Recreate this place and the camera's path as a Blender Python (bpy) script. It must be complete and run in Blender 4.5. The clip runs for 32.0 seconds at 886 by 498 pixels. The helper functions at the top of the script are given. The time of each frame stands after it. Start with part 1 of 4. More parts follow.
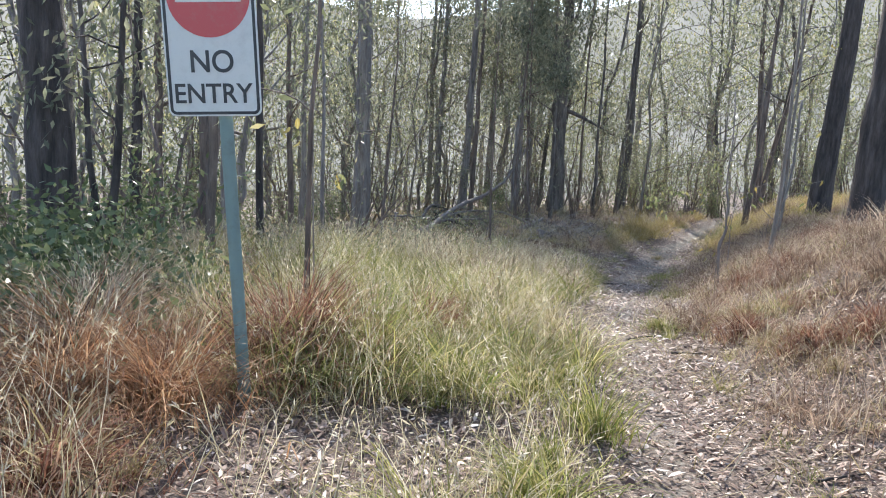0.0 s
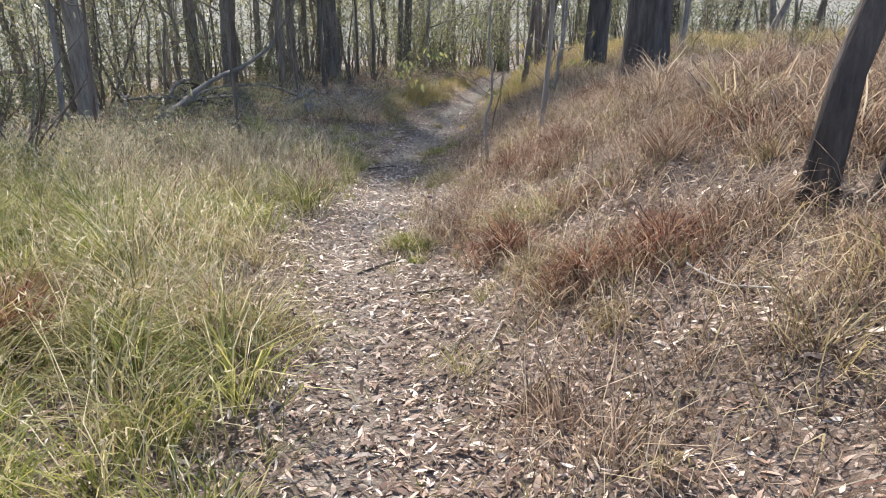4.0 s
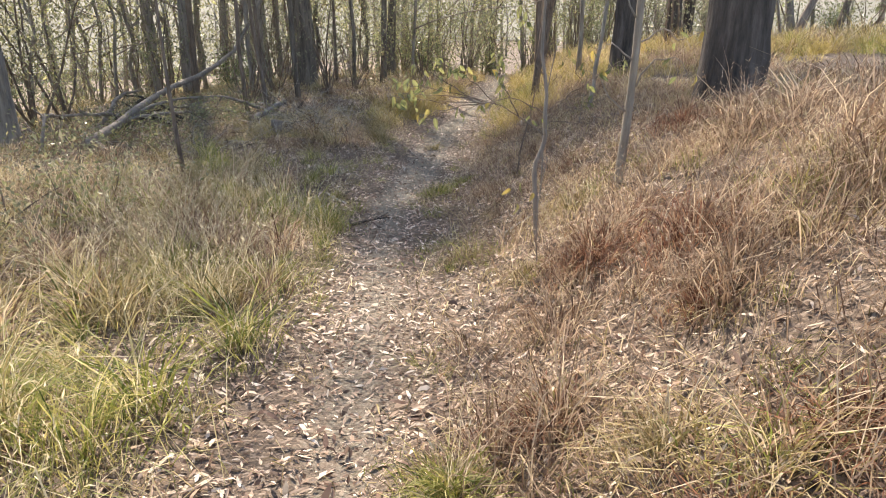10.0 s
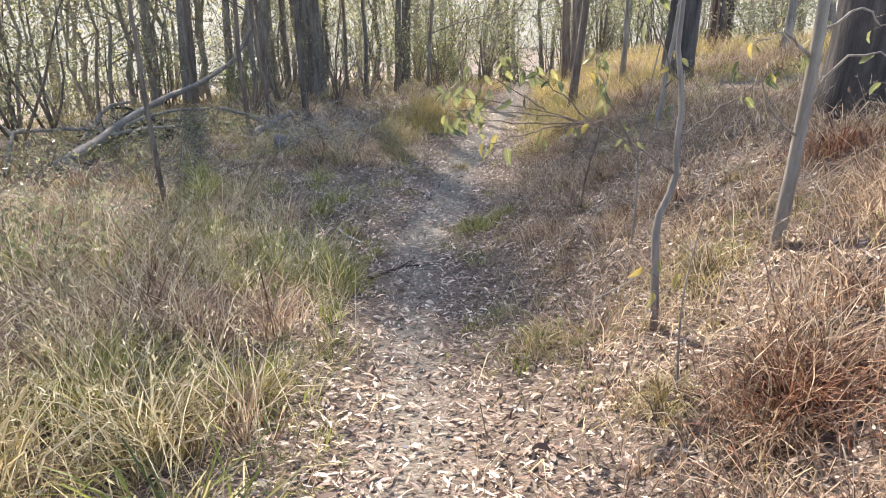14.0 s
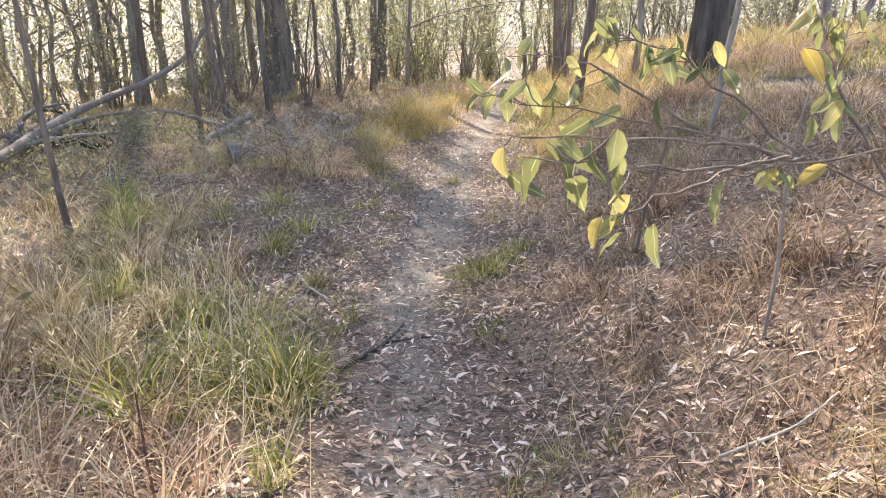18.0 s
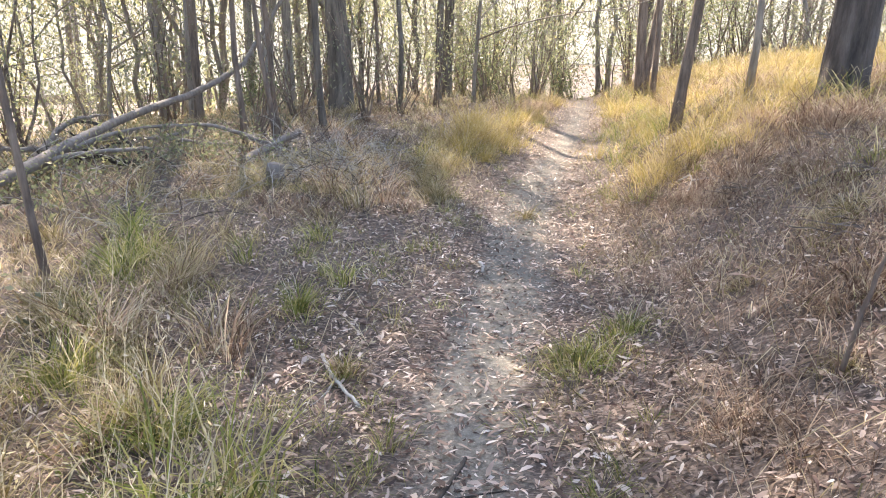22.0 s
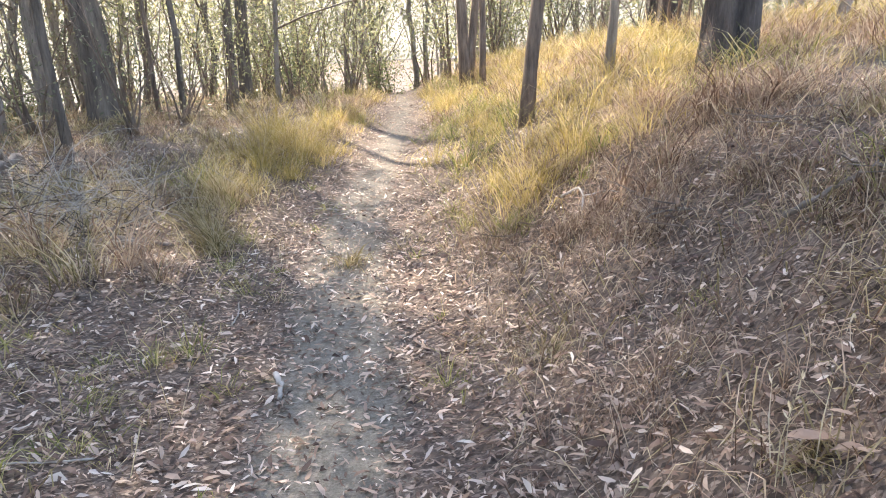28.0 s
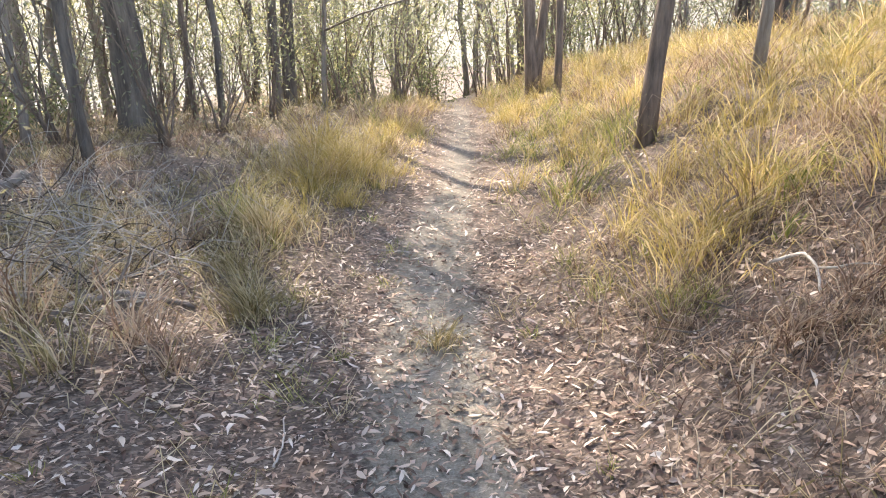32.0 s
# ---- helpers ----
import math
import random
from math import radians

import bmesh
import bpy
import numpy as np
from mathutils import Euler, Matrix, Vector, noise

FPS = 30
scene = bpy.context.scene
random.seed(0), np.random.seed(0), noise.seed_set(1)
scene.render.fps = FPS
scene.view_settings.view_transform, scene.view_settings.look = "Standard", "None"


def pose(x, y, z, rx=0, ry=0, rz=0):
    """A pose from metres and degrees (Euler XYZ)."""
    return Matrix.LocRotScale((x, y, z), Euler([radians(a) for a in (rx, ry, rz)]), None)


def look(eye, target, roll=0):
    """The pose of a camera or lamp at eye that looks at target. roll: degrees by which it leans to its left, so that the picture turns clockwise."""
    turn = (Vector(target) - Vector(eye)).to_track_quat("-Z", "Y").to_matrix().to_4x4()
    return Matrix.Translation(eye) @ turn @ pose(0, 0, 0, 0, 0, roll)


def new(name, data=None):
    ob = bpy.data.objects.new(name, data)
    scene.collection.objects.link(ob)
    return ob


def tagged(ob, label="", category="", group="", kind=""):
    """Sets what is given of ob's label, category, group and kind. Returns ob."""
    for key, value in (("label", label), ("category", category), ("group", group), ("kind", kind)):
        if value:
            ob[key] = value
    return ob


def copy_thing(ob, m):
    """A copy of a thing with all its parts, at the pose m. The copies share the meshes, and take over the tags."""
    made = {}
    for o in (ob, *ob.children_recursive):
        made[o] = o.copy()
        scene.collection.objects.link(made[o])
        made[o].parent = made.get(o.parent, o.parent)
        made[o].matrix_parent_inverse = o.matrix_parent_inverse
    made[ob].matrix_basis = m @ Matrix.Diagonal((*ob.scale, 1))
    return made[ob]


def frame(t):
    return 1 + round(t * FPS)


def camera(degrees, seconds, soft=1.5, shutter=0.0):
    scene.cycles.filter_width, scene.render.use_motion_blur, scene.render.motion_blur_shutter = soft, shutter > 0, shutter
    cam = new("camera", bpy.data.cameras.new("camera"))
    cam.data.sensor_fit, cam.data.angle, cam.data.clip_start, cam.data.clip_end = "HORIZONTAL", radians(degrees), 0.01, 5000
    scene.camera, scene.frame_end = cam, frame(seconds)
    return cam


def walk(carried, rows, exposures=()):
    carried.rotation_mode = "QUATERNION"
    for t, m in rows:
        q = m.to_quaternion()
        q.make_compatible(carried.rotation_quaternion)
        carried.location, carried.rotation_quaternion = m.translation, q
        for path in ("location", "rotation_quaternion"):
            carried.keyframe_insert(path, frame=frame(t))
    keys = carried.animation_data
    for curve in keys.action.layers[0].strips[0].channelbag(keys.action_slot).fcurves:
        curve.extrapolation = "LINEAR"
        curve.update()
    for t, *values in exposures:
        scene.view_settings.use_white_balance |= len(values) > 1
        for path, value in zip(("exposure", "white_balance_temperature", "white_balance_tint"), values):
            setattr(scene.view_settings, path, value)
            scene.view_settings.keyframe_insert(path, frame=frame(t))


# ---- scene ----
cam = camera(66.7, 32.0, soft=1.0)
METRES, EYE, TILT, LEAN, TURN = 14.5, 1.42, -6.3, -3.3, 16.0
ROWS = [
    (0.0, 0.0, 0.0, 0.0, -0.01, -2.64, 0.14),
    (0.5, 0.0071, 0.0125, 0.0034, -5.31, -2.78, 1.63),
    (1.0, 0.0215, 0.025, 0.0039, -11.09, -3.41, 2.89),
    (1.5, 0.0342, 0.0374, 0.0058, -12.32, -3.41, 3.05),
    (2.0, 0.0417, 0.0518, 0.0079, -13.72, -3.59, 3.46),
    (2.5, 0.0559, 0.0712, 0.0054, -14.96, -4.15, 3.85),
    (3.0, 0.0673, 0.0892, 0.0072, -15.09, -7.93, 3.73),
    (3.5, 0.0716, 0.1079, 0.0086, -15.76, -12.19, 3.92),
    (5.5, 0.0882, 0.1785, 0.0169, -17.91, -16.63, 4.2),
    (6.0, 0.0905, 0.1971, 0.0175, -17.97, -16.36, 4.29),
    (6.5, 0.0927, 0.21, 0.0178, -18.19, -16.44, 4.43),
    (7.0, 0.0995, 0.225, 0.019, -18.26, -16.77, 4.48),
    (7.5, 0.1043, 0.2387, 0.0224, -18.32, -16.48, 4.49),
    (8.0, 0.1063, 0.2536, 0.0238, -18.29, -16.55, 4.51),
    (8.5, 0.1093, 0.2714, 0.0233, -18.27, -16.53, 4.57),
    (9.0, 0.1105, 0.292, 0.0246, -18.23, -15.44, 4.51),
    (9.5, 0.1094, 0.3066, 0.023, -18.25, -14.78, 4.66),
    (10.0, 0.1132, 0.3231, 0.0243, -18.24, -14.85, 4.54),
    (10.5, 0.112, 0.3369, 0.0256, -18.13, -14.56, 4.59),
    (11.0, 0.1124, 0.3498, 0.026, -18.08, -14.32, 4.67),
    (11.5, 0.1163, 0.3667, 0.0266, -17.91, -14.14, 4.63),
    (12.0, 0.1151, 0.3842, 0.0253, -17.53, -13.97, 4.53),
    (12.5, 0.1185, 0.3985, 0.0233, -17.51, -14.08, 4.61),
    (13.0, 0.1197, 0.4179, 0.0251, -17.62, -13.99, 4.55),
    (13.5, 0.1196, 0.4293, 0.025, -17.59, -13.89, 4.69),
    (14.0, 0.1305, 0.4428, 0.0247, -17.52, -14.12, 4.83),
    (16.5, 0.1559, 0.5294, 0.0253, -19.38, -14.44, 4.96),
    (17.0, 0.1568, 0.542, 0.0256, -19.46, -14.33, 4.92),
    (17.5, 0.1553, 0.5534, 0.0242, -19.57, -14.28, 4.93),
    (18.0, 0.1585, 0.5658, 0.0234, -19.57, -14.34, 4.89),
    (18.5, 0.1593, 0.5796, 0.0232, -19.54, -14.31, 4.87),
    (19.0, 0.1633, 0.5906, 0.0229, -19.51, -14.29, 4.96),
    (19.5, 0.1674, 0.6034, 0.0226, -19.12, -14.18, 4.91),
    (20.0, 0.1676, 0.6163, 0.0215, -18.72, -13.94, 4.78),
    (20.5, 0.1708, 0.6292, 0.0209, -17.85, -13.73, 4.71),
    (21.0, 0.173, 0.6436, 0.0218, -14.69, -12.83, 4.02),
    (21.5, 0.1764, 0.6561, 0.0217, -14.2, -12.62, 4.06),
    (22.0, 0.185, 0.6683, 0.0219, -14.23, -12.61, 4.11),
    (22.5, 0.1906, 0.6796, 0.0234, -14.34, -12.7, 4.06),
    (23.0, 0.1942, 0.69, 0.022, -15.88, -12.76, 4.45),
    (23.5, 0.2007, 0.7028, 0.0229, -17.19, -12.95, 4.66),
    (24.0, 0.2027, 0.72, 0.0175, -18.42, -12.91, 4.87),
    (24.5, 0.2068, 0.7311, 0.0158, -21.75, -13.63, 5.6),
    (25.0, 0.215, 0.7402, 0.0178, -25.59, -14.51, 6.34),
    (25.5, 0.2183, 0.756, 0.0191, -28.04, -14.84, 6.64),
    (27.5, 0.2417, 0.8057, 0.016, -29.23, -14.24, 7.09),
    (28.0, 0.2509, 0.8216, 0.0166, -29.31, -14.25, 7.02),
    (28.5, 0.2537, 0.8365, 0.0164, -29.3, -14.12, 7.09),
    (29.0, 0.2571, 0.8533, 0.0158, -29.21, -14.28, 6.91),
    (29.5, 0.2538, 0.8695, 0.0175, -28.56, -14.04, 6.78),
    (30.0, 0.2561, 0.8786, 0.0183, -26.86, -13.69, 6.7),
    (30.5, 0.2615, 0.8919, 0.0182, -26.1, -13.39, 6.48),
    (31.0, 0.2619, 0.9061, 0.0168, -26.09, -13.29, 6.43),
    (31.5, 0.2673, 0.9197, 0.0152, -26.03, -13.54, 6.46),
    (32.0, 0.2727, 0.9306, 0.0198, -26.08, -13.26, 6.54),
]
walk(cam, [(t, pose(0, 0, EYE, TILT, LEAN, TURN) @ pose(METRES * x, METRES * y, METRES * z, 90 + pitch, roll, yaw)) for t, x, y, z, yaw, pitch, roll in ROWS], [(0.0, 1.25, 6000, 10), (3.0, 1.15, 6200, 11), (6.0, 1.25, 6700, 11), (8.0, 1.38, 7100, 11), (11.5, 1.6, 7400, 12), (14.0, 1.78, 6700, 12), (18.0, 2.12, 7200, 16), (22.0, 2.33, 7100, 15), (24.0, 2.24, 7400, 15), (25.0, 2.34, 7200, 14), (28.0, 2.32, 7100, 14), (32.0, 2.2, 7100, 14)])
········
### Task objective
Everything from the line that contains "for key, value" to the line that contains "shutter > 0, shutter" must be transcribed exactly, both end lines included.

### Complete response
    for key, value in (("label", label), ("category", category), ("group", group), ("kind", kind)):
        if value:
            ob[key] = value
    return ob


def copy_thing(ob, m):
    """A copy of a thing with all its parts, at the pose m. The copies share the meshes, and take over the tags."""
    made = {}
    for o in (ob, *ob.children_recursive):
        made[o] = o.copy()
        scene.collection.objects.link(made[o])
        made[o].parent = made.get(o.parent, o.parent)
        made[o].matrix_parent_inverse = o.matrix_parent_inverse
    made[ob].matrix_basis = m @ Matrix.Diagonal((*ob.scale, 1))
    return made[ob]


def frame(t):
    return 1 + round(t * FPS)


def camera(degrees, seconds, soft=1.5, shutter=0.0):
    scene.cycles.filter_width, scene.render.use_motion_blur, scene.render.motion_blur_shutter = soft, shutter > 0, shutter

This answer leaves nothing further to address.